Simon Smithson, Maddalena Scimemi, Ana Ábalos (Alison and Peter Smithson) Hexenhaus: A House for a Man and a Cat (2021) is published by Walther König. Copies of the book can be purchased here.
Paul Clarke is Professor of Architectural Design at the Belfast School of Architecture and the Built Environment.
Notes
1. Upper Lawn is a weekend residence built by the Smithsons for themselves between 1959 and 1962. It is sited near Fonthill Abbey in Wiltshire and often referred to as both Folly and Pavilion. The process of its construction and inhabitation is recorded in considerable detail by the Smithsons’ own remarkable photographs and drawings. Journeys to and from it are described in AS IN DS An Eye on the Road byAlison Smithson (first published by Delft University Press, 1983).
The building was faithfully and beautifully restored by Sergison Bates in 2004. For the most comprehensive documentation of the building see: Complex Ordinariness: The Upper Lawn Pavilion by Alison and Peter Smithson by Bruno Krucker (gta Verlag, 2002).
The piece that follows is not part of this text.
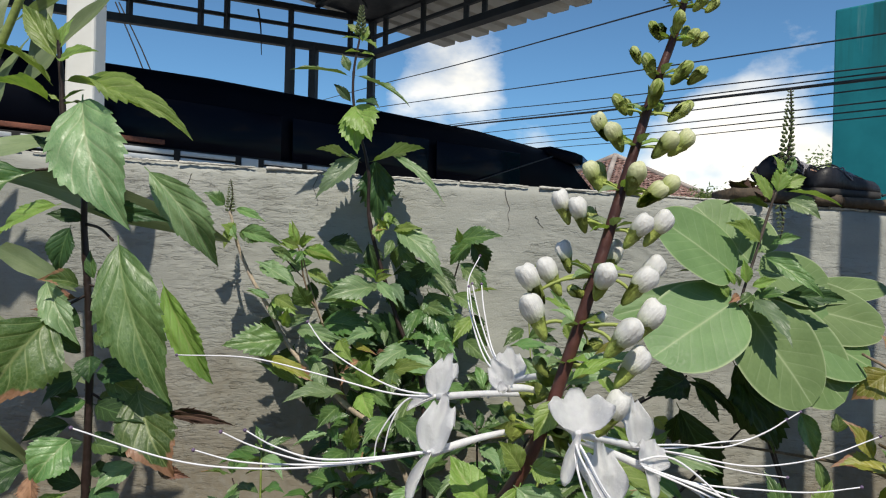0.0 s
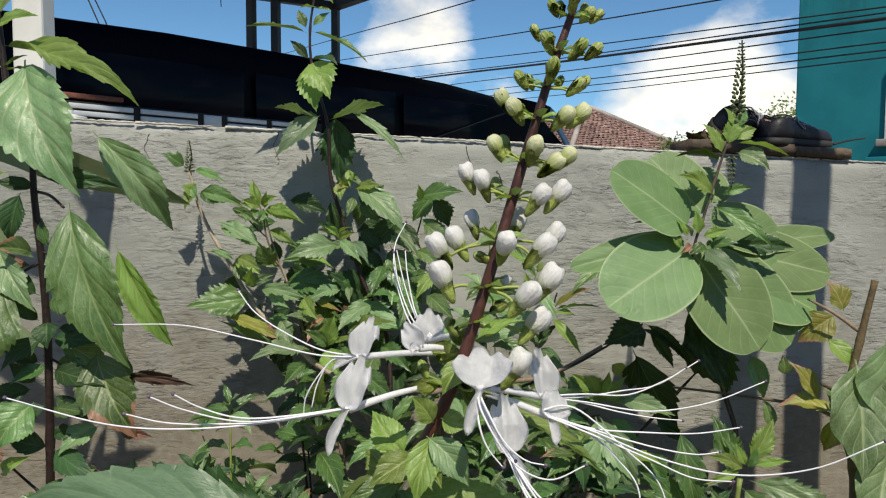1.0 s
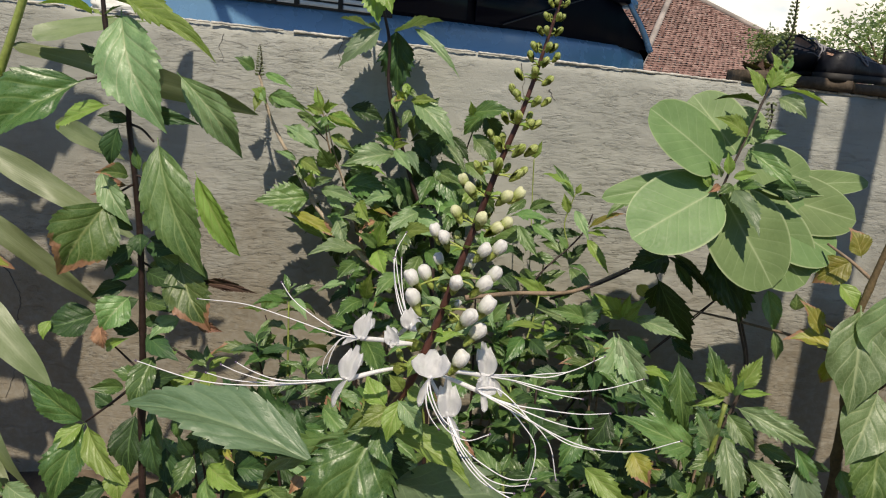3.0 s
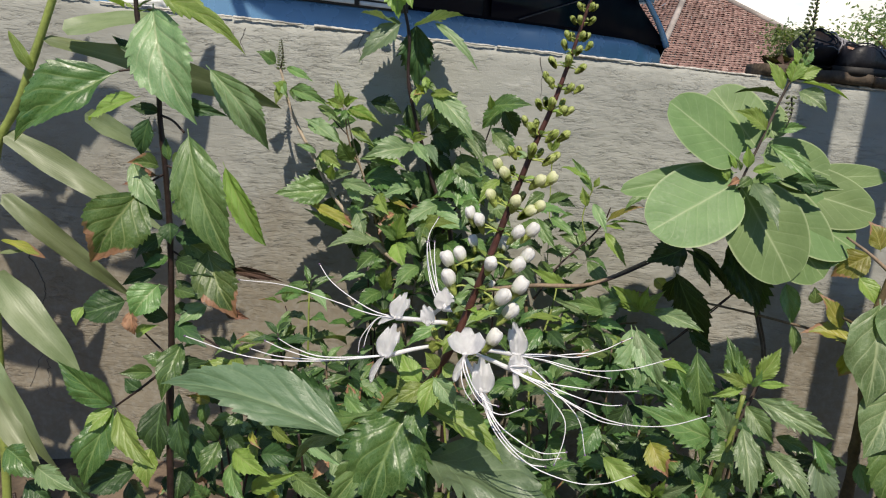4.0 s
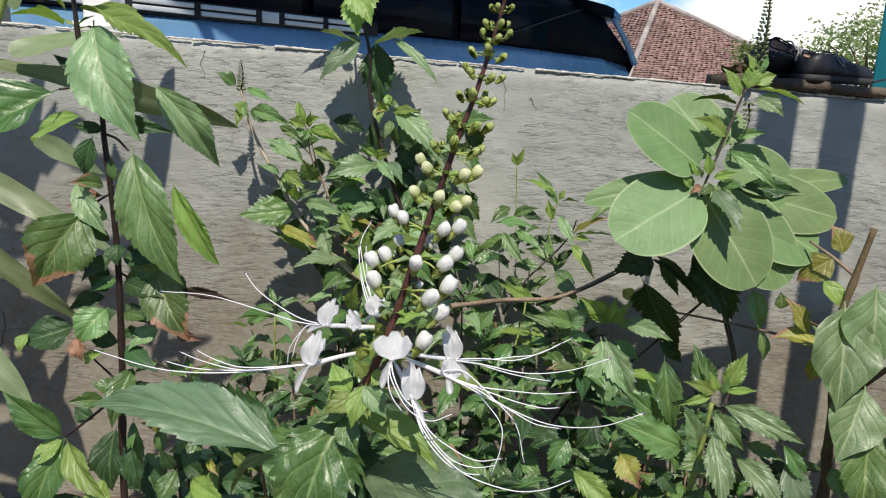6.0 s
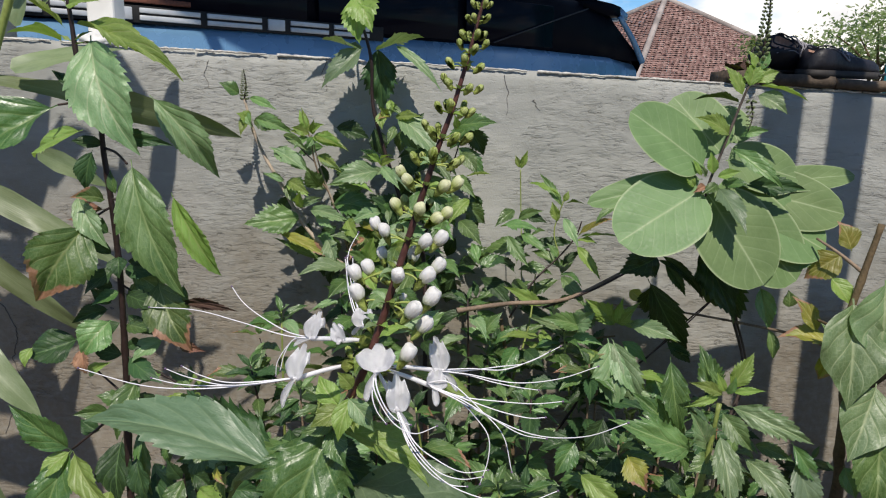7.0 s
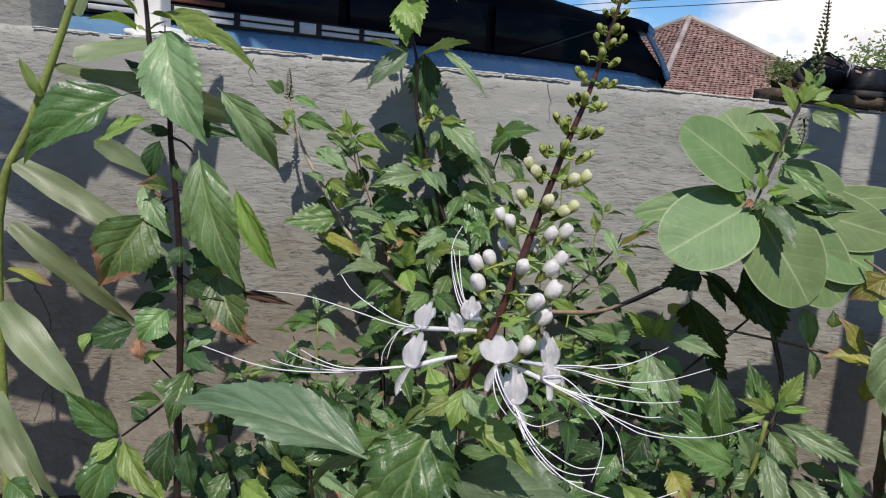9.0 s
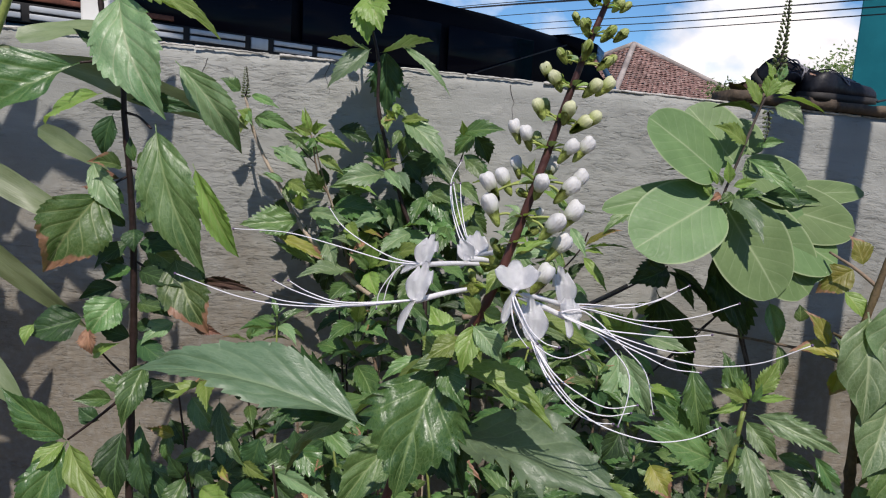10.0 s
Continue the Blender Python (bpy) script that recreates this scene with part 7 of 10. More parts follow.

2. The Charged Void: Architecture compiled and authored by Alison and Peter Smithson (Monacelli Press, 2002).
3. Alison + Peter Smithson. The Shift, edited by David Dunster. Architectural Monographs 7. (Academy Editions London, 1982).
4. ‘Grandparent’s Gifts’ by Louisa Hutton, in Architecture is not made with the brain: The Labour of Alison and Peter Smithson (AA Publications, 2005), in association with the symposium held at the AA in November 2003.
5. Upper Lawn. Solar Pavilion – Folly (Barcelona, 1986) by Alison Smithson with Enric Miralles.
6. A House: After Five Years of Living, 1955. This short 11-minute film has music specially composed by Elmer Bernstein and begins with an animated sequence of the construction of the house. It consists principally of individual photographic stills brought into a carefully constructed sequence of filmic montage. A sense of the deep admiration the Eames were held in by the Smithsons is in part documented in Changing the Art of Inhabitation. Alison and Peter Smithson (Artemis, 1994).
7. This lecture was given in Buffalo, 1991 to accompany the reconstruction of the Patio and Pavilion project at the Albright- Knox Art Gallery. It provides a remarkable walk-though and insight to the Smithsons’ earlier projects using the seven aspects of their ‘ecological thinking’ as guiding principles.
8. Patrick Geddes, Scottish biologist, planner and innovative thinker, was, I believe, a considerable influence on the Smithsons. In The Space Between the suggestion is that knowledge of his work, apart from Edinburgh Zoo, was slow to filter through to them, and that it was his diagrams which were an influence on Team 10 thinking. The Smithsons’ comprehensive knowledge of Geddes’ Edinburgh project, which they referred to as an ‘educator’, and the city’s proximity to Newcastle suggest otherwise. Future research on this may reveal more.
9. The story of this remarkable project and working with Peter Smithson is told by Niall Hobhouse in Architecture is not made with the brain: The Labour of Alison and Peter Smithson. (AA Publications, 2005).